Счастливый от поручения, Ваня, даже не попрощавшись, придерживая на ходу длинные полы халата, кинулся в коридор.

Нина пропищала «До свидания!» и тоже бесшумно вышла следом за Ваней.

Дмитрий достал папиросу и решил: уж эта-то наверняка будет последняя. Прощальные затяжки казались сладкими, дурманящими.

– Федя! – окликнул Бабкина Дмитрий. – Придумай какой-нибудь больничный салют.

– В честь чего?

– Я делаю последние затяжки! Ты понимаешь, Федя, четырнадцать лет курить и бросить!

– Ну и что такого?

– Это же мучительно тяжело!

– Чепуха! Я раз десять бросал и по себе знаю – ничего нет тяжелого.

Дмитрий рассмеялся, а про себя подумал: «Теркин! Живой, послевоенный Теркин!»

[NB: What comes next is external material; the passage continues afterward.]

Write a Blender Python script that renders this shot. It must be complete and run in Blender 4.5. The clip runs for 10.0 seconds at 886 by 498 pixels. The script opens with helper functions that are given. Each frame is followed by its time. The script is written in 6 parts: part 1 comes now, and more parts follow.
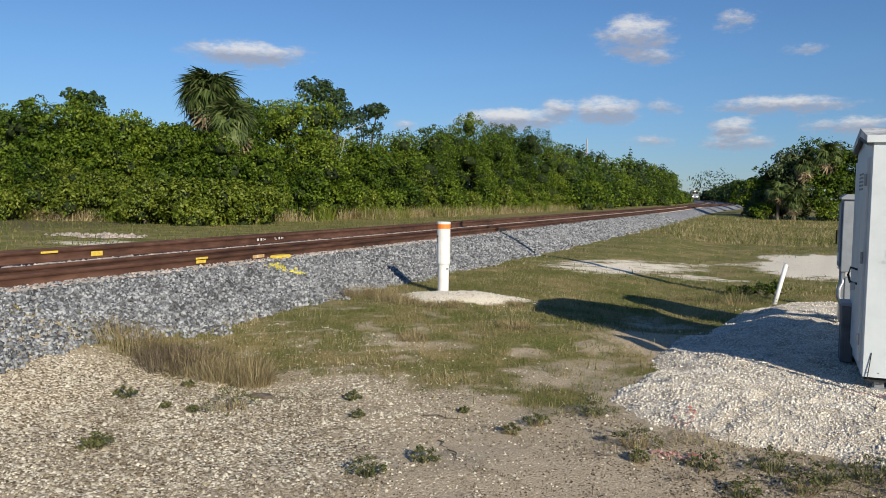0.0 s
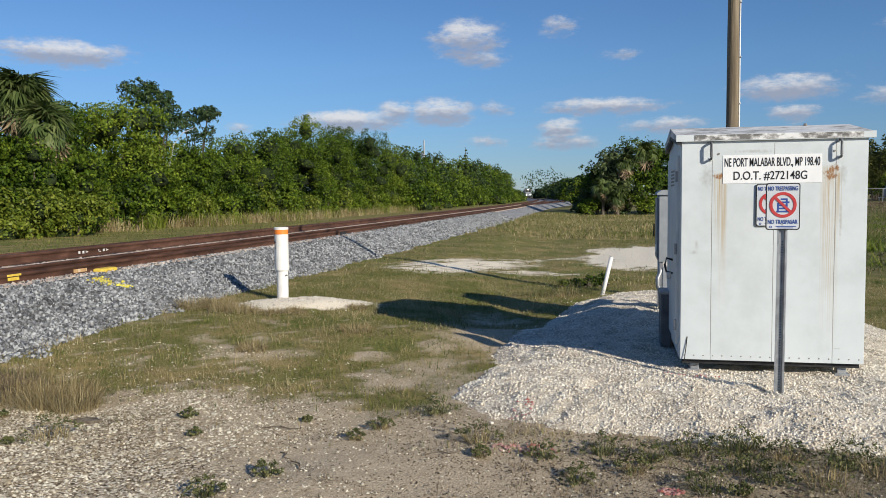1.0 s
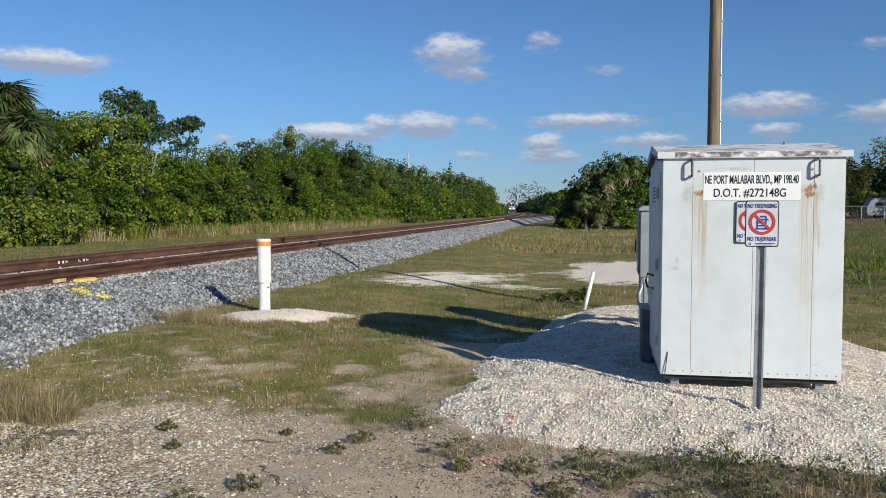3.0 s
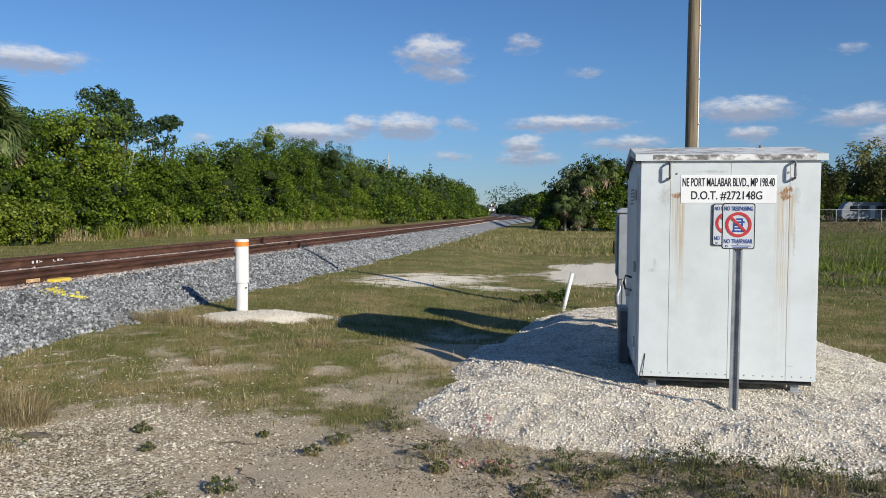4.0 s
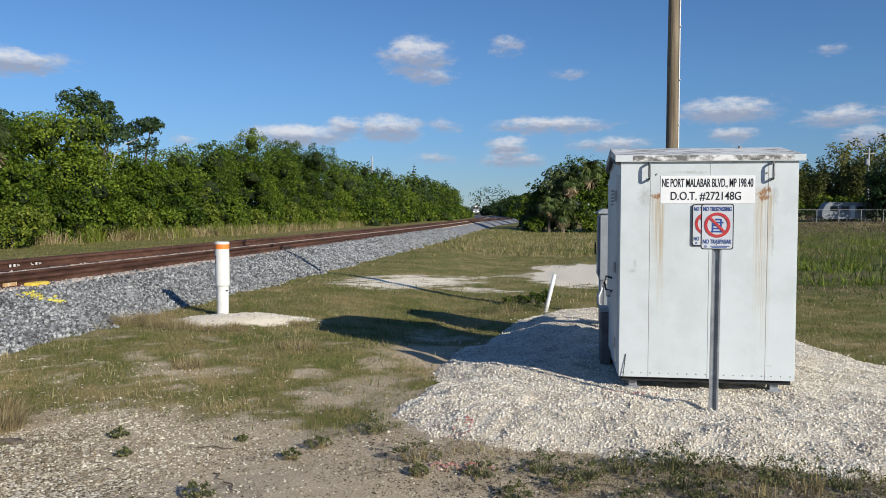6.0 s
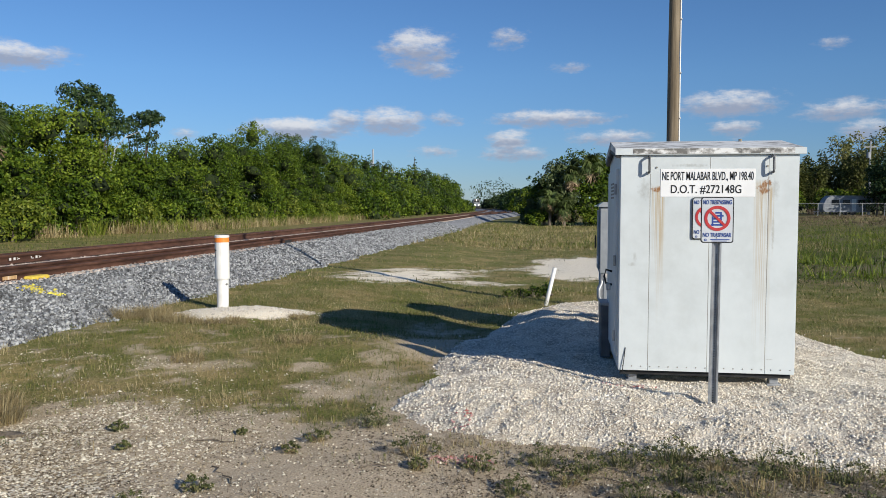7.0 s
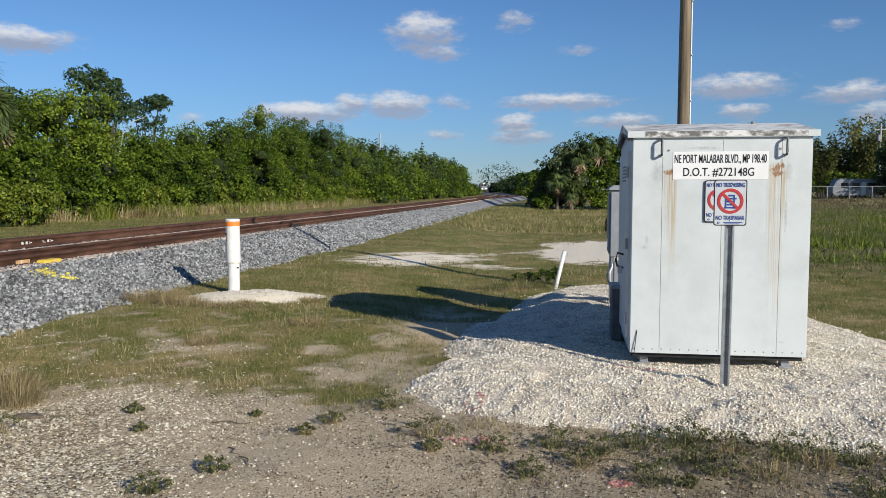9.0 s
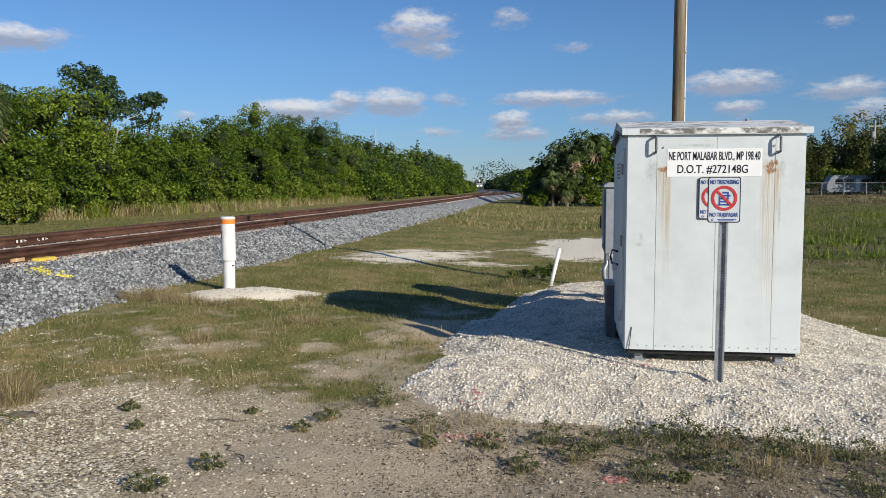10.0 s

– Ты все-таки придумай, Федя. Отметь эту историческую минуту.

Изображая голодного волка в морозную лунную ночь, Федя поднял голову к потолку и завыл на всю палату. Потом начал причитать:

– Больные миряне! Сестры и няни! Больничные врачи и весенние грачи! Наполним мензурки доверху напитком по вкусу: кто английской солью, кто русской касторкой! Взгляните! Под потолком сим, на железной койке, делает последние затяжки раб божий Дмитрий Шадрин. Прошу всех встать и поднять над головой кислородные подушки, утки, грелки и белые халаты! Выпьем! Аминь!